I expected little from last night’s ride – it was a dull Wednesday, or I felt dull and it was a Wednesday, I guess -- it was cloudy, gray and cold, and I had about an hour before supper to quickly retrace my usual, seemingly worn out route.
So off I went, as it started to drizzle, but about five miles out I decided to hit the highway instead of my backroad, and then, back off the highway ten miles out, I decided to try some new damp gravel roads….
The first dead-ended about five miles in, in what could have been a sweet little valley with a small stream, but it was a Redneck Culdesac, crowded with newish, middle class homes full of people trying to get away from people, living right next to other people trying to get away from people – and the most striking feature: “No Trespassing” and “Private!” signs on every other tree and fence post. ATVs and the occasional confederate flag…. Five acres of freedom butted up against your neighbor's acres.
I turned around, figuring I’d head home, but soon found another gravel road leading, I knew, East, strangely smooth and damp, and therefore dustless, and I assumed it would bump me back out onto another highway. And it did, but not before winding through working farms for a good twenty minutes of absolutely blissful adventure. Well, the kind of “adventure” an old man can have between work and supper – there’s probably some A. A. Milne quote appropriate here, but that would be too cute, and it’s bad enough to be riding a bright green Vespa on gravel farm roads.
Anyway, new roads! New farms and barns! Only a vague sense of where I was going.
And, most importantly, I’d crossed the line separating the “No Trespassing” ex-urban, commuting misanthropes from the generation-deep working farms, where everybody waves as you pass. Miles between each house, clean yards, and, aside from the machinery, a world that hasn’t really changed in over one hundred years.
And there it was: that feeling. The rush of a new discovery found latent in the most familiar of environments, like rummaging around in the garage and suddenly you find it, a tool you’d misplaced years ago and assumed was long, long gone.
This is why we ride.
I got back on the highway and zipped back toward home, turning first on to my familiar backroad so that I could check out my favorite, hidden graveyard, now that the county had repaired its flooded-out road.
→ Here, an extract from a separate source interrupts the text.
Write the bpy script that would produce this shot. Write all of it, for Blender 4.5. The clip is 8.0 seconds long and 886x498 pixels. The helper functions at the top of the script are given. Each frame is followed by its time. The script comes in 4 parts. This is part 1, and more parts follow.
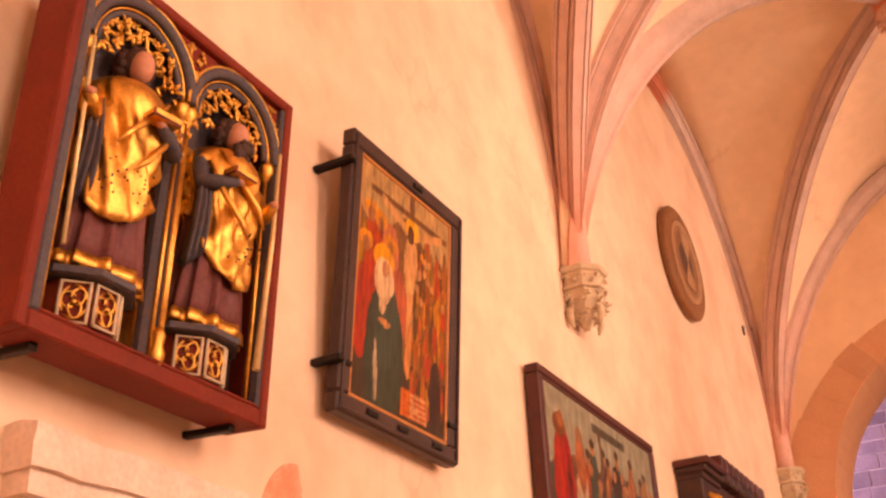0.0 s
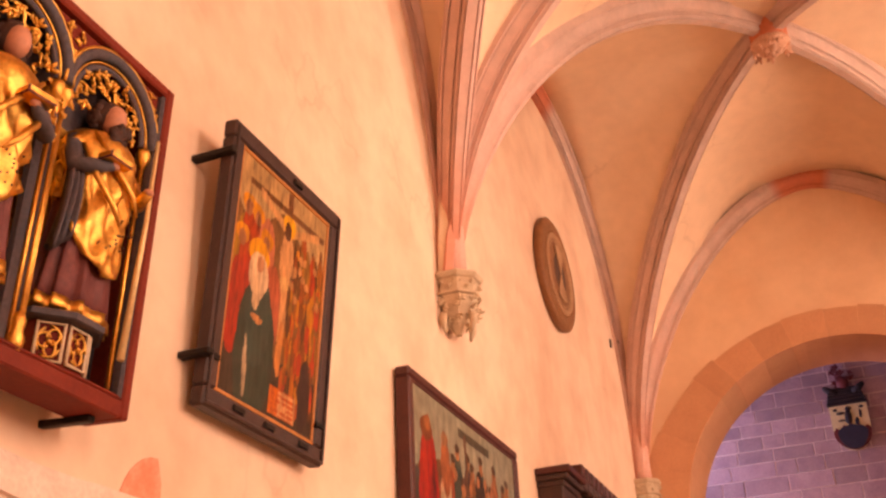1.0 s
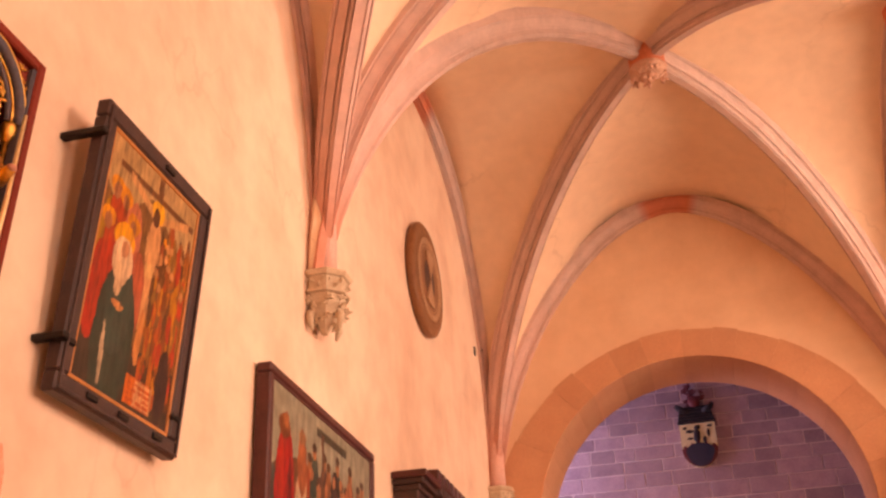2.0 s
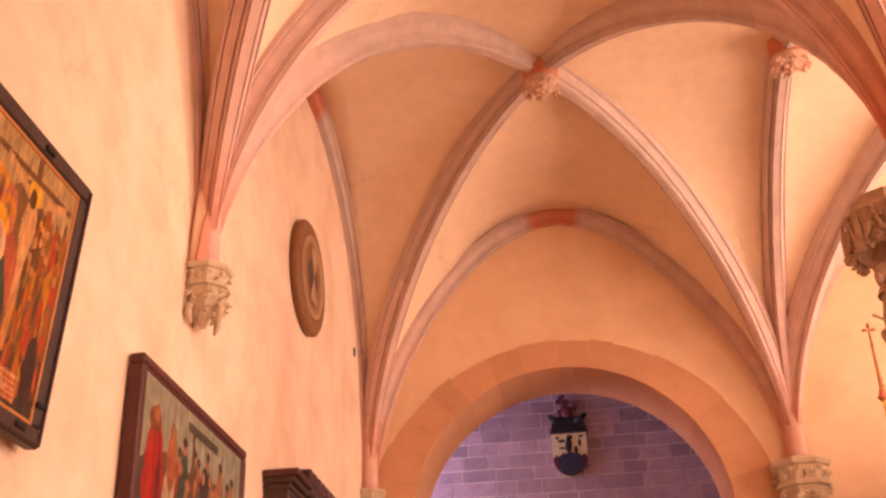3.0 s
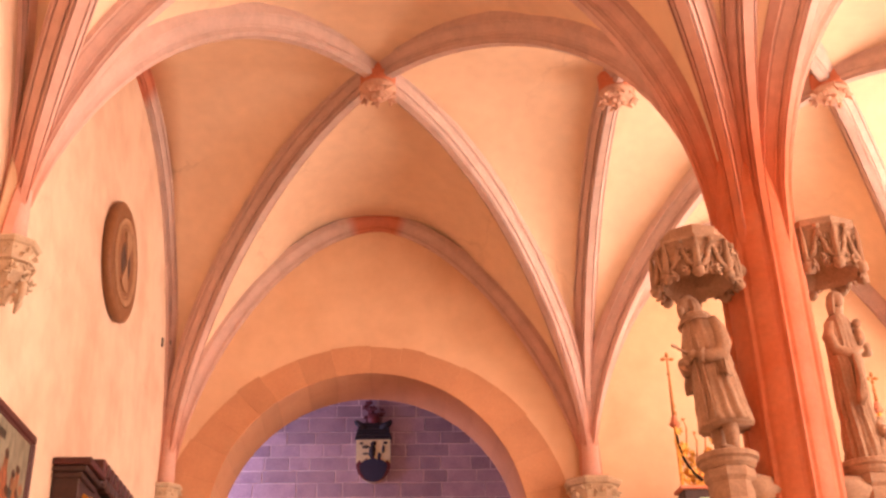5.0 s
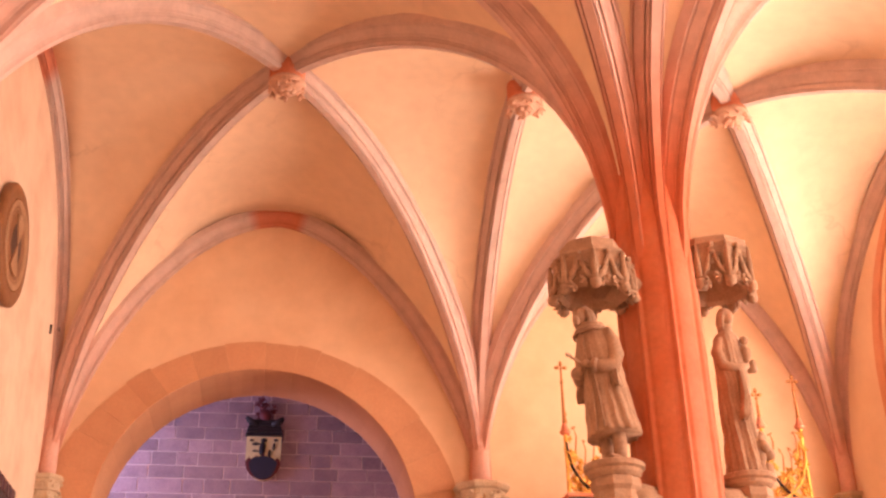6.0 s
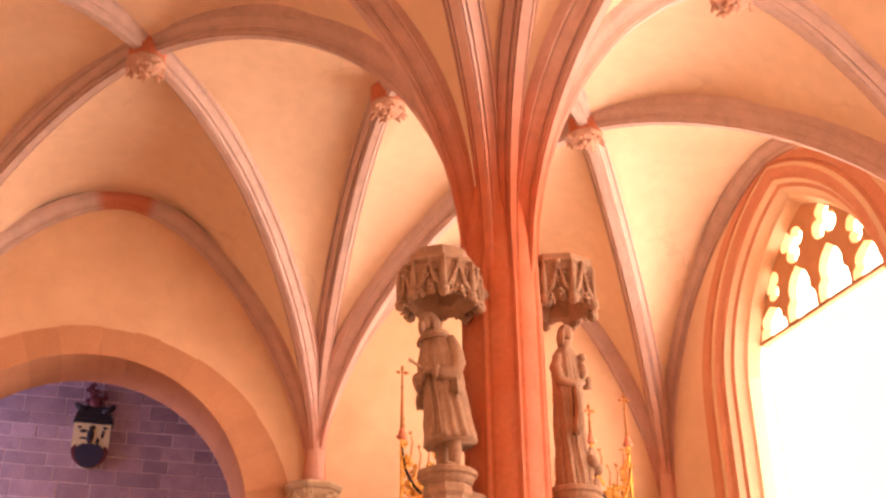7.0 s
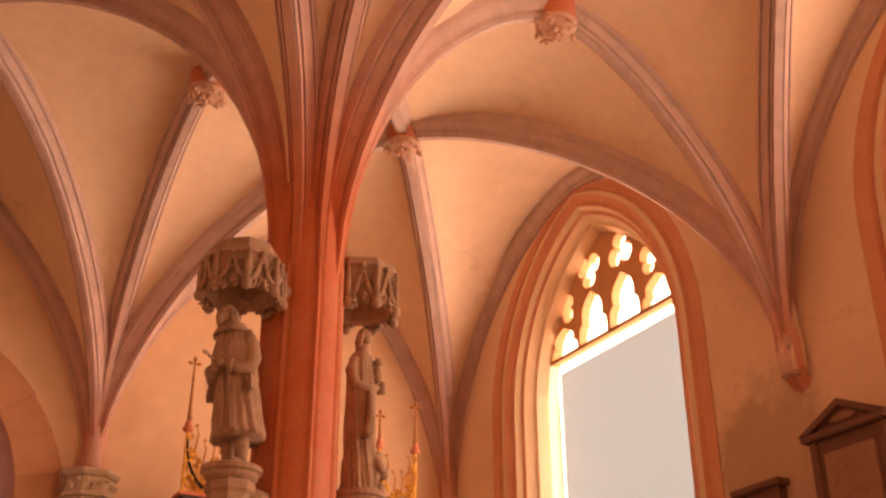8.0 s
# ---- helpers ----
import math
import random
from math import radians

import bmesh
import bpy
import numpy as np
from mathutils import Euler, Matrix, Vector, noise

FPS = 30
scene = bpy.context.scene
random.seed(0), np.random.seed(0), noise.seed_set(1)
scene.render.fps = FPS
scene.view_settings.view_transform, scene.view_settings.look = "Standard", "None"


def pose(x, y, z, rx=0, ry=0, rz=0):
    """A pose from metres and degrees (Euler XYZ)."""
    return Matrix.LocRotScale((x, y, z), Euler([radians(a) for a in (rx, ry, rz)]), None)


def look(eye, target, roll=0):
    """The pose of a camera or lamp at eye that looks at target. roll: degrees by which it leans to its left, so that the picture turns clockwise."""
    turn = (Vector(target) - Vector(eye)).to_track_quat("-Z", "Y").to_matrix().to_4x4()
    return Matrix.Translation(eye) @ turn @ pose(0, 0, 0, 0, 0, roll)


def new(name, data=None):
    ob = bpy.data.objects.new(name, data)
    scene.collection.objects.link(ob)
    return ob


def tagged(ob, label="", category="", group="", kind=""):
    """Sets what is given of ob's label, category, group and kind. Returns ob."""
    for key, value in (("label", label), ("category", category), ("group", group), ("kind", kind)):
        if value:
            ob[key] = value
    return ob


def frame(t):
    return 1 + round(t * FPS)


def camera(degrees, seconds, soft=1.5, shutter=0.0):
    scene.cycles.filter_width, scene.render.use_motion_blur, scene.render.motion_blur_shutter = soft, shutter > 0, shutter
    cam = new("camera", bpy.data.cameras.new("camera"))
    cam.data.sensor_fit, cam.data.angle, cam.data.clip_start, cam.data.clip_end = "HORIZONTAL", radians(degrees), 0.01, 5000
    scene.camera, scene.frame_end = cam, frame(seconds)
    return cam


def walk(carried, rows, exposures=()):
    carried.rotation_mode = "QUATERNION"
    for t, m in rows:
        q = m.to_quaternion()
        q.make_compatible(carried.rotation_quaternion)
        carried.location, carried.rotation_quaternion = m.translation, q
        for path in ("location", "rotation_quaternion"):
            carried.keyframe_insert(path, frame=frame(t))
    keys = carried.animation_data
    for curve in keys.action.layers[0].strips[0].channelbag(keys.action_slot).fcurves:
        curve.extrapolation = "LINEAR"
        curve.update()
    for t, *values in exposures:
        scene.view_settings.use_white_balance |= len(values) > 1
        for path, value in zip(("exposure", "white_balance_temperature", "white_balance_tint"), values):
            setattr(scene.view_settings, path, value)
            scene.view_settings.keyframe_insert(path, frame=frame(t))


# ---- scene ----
# ---------------------------------------------------------------- camera
cam = camera(43.5, 8.0, soft=2.5)
EYE = (3.031, -7.809, 1.65)
PATH = [
    (0, EYE, (2.2040, -6.2423, 2.5783), -2.80),
    (0.5, EYE, (2.3053, -6.1910, 2.5749), -2.86),
    (1, EYE, (2.4033, -6.1486, 2.5715), -2.85),
    (1.5, EYE, (2.5028, -6.1128, 2.5687), -2.50),
    (2, EYE, (2.6225, -6.0783, 2.5653), -2.35),
    (2.2, EYE, (2.6727, -6.0672, 2.5653), -2.34),
    (3.5, EYE, (2.8798, -6.0346, 2.5603), -1.99),
    (4, EYE, (2.9271, -6.0315, 2.5607), -1.98),
    (4.5, EYE, (3.0312, -6.0282, 2.5603), -1.67),
    (5.8, EYE, (3.2905, -6.0463, 2.5585), -1.40),
    (6, EYE, (3.3197, -6.0506, 2.5580), -1.25),
    (6.5, EYE, (3.4241, -6.0707, 2.5575), -0.99),
    (7, EYE, (3.5787, -6.1132, 2.5576), -0.62),
    (7.5, EYE, (3.7400, -6.1747, 2.5589), -0.47),
    (8, EYE, (3.8948, -6.2512, 2.5591), -0.13),
]
# seconds, stops, kelvin, tint: the clip's camera stops down and warms as the window comes in
EXPO = [(0.0, -0.03, 7400, 13), (1.5, -0.15, 7350, 13), (2.0, -0.15, 7200, 13), (3.5, -0.06, 6850, 12), (5.8, 0.12, 6430, 9), (6.5, 0.06, 6480, 9), (7.0, -0.06, 6580, 10), (7.5, -0.56, 6980, 11), (8.0, -1.05, 7750, 16)]
walk(cam, [(t, look(eye, target, roll)) for t, eye, target, roll in PATH], EXPO)

# ---------------------------------------------------------------- plan
W, W2, LB = 6.0, 5.65, 7.494          # aisle widths, bay length
XR, YB = W + W2, -15.0                # window wall, rear wall
S, APEX = 5.77, 9.90                  # springing and rib crown
FLOOR = 0.0
YW2 = -3.5                             # middle of the second window

# ---------------------------------------------------------------- world and light
world = bpy.data.worlds.new("world")
scene.world = world
world.use_nodes = True
wn = world.node_tree.nodes
sky = wn.new("ShaderNodeTexSky")
sky.sky_type, sky.sun_disc, sky.sun_elevation, sky.sun_rotation = "NISHITA", False, radians(50), radians(120)
world.node_tree.links.new(sky.outputs[0], wn["Background"].inputs[0])
wn["Background"].inputs[1].default_value = 0.12


def area(name, m, sx, sy, watts, colour, spread=180):
    l = bpy.data.lights.new(name, "AREA")
    l.shape, l.size, l.size_y, l.energy, l.color, l.spread = "RECTANGLE", sx, sy, watts, colour, radians(spread)
    ob = new(name, l)
    ob.matrix_world = m
    return ob


DAY = (1.0, 0.695, 0.55)
for yc, pw in ((LB / 2, 1050), (YW2, 970), (-LB * 1.5, 820)):
    area("window_daylight", look((XR + 0.66, yc, 6.2), (0, yc, 6.2)), 3.1, 6.2, pw, DAY, 180)
# added fill lamp that brightens the side room; no such window is in view
area("side_room_fill", look((-1.75, 9.4, 6.4), (4, 10.0, 6.8)), 1.2, 3.0, 112, (0.80, 0.66, 1.0), 130)


# ---------------------------------------------------------------- materials
def mat(name, col, rough=0.7, metal=0.0, scale=3.0, var=0.12, fine=40.0, bump=0.15, col2=None, amount=0.5, spec=0.3, rnd=0.0, dist=0.01):
    """A surface with large stains, fine grain and relief."""
    m = bpy.data.materials.new(name)
    m.use_nodes = True
    nt = m.node_tree
    n, ln = nt.nodes, nt.links
    b = n["Principled BSDF"]
    b.inputs["Roughness"].default_value = rough
    b.inputs["Metallic"].default_value = metal
    b.inputs["Specular IOR Level"].default_value = spec
    tc = n.new("ShaderNodeTexCoord")
    big = n.new("ShaderNodeTexNoise")
    big.inputs["Scale"].default_value, big.inputs["Detail"].default_value, big.inputs["Roughness"].default_value = scale, 5, 0.6
    ln.new(tc.outputs["Object"], big.inputs["Vector"])
    small = n.new("ShaderNodeTexNoise")
    small.inputs["Scale"].default_value, small.inputs["Detail"].default_value = fine, 4
    ln.new(tc.outputs["Object"], small.inputs["Vector"])
    ramp = n.new("ShaderNodeMapRange")
    ramp.inputs["From Min"].default_value, ramp.inputs["From Max"].default_value = 0.42, 0.68
    ln.new(big.outputs["Fac"], ramp.inputs["Value"])
    mix = n.new("ShaderNodeMix")
    mix.data_type = "RGBA"
    mix.inputs["A"].default_value = (*col, 1)
    c2 = col2 or tuple(v * (1 - 2 * var) for v in col)
    mix.inputs["B"].default_value = (*c2, 1)
    sc = n.new("ShaderNodeMath")
    sc.operation = "MULTIPLY"
    sc.inputs[1].default_value = amount
    ln.new(ramp.outputs["Result"], sc.inputs[0])
    ln.new(sc.outputs[0], mix.inputs["Factor"])
    hsv = n.new("ShaderNodeHueSaturation")
    ln.new(mix.outputs["Result"], hsv.inputs["Color"])
    val = n.new("ShaderNodeMapRange")
    val.inputs["From Min"].default_value, val.inputs["From Max"].default_value = 0.25, 0.75
    val.inputs["To Min"].default_value, val.inputs["To Max"].default_value = 1 - var, 1 + var
    ln.new(small.outputs["Fac"], val.inputs["Value"])
    last = val.outputs["Result"]
    if rnd:
        oi = n.new("ShaderNodeObjectInfo")
        r = n.new("ShaderNodeMapRange")
        r.inputs["To Min"].default_value, r.inputs["To Max"].default_value = 1 - rnd, 1 + rnd
        ln.new(oi.outputs["Random"], r.inputs["Value"])
        mu = n.new("ShaderNodeMath")
        mu.operation = "MULTIPLY"
        ln.new(last, mu.inputs[0])
        ln.new(r.outputs["Result"], mu.inputs[1])
        last = mu.outputs[0]
    ln.new(last, hsv.inputs["Value"])
    ln.new(hsv.outputs["Color"], b.inputs["Base Color"])
    if bump:
        add = n.new("ShaderNodeMath")
        ln.new(small.outputs["Fac"], add.inputs[0])
        ln.new(big.outputs["Fac"], add.inputs[1])
        bp = n.new("ShaderNodeBump")
        bp.inputs["Strength"].default_value, bp.inputs["Distance"].default_value = bump, dist
        ln.new(add.outputs[0], bp.inputs["Height"])
        ln.new(bp.outputs["Normal"], b.inputs["Normal"])
    return m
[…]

Up its little incline, kill the engine, and slip off my helmet, remove my earplugs…to a rush of birdsong. Not a bird in sight, but at least half a dozen different species singing in the spring. The grass lush between the stones….
Oh, great god Vespuvius, let me have a few more days like this; let me remember I love the things nearby, those things right around me and just out of sight. Let me long less for change and appreciate what is so close at hand. Let me ride deeper into the familiar. Let me trespass and appreciate the freedom of owning nothing but the wheels beneath me.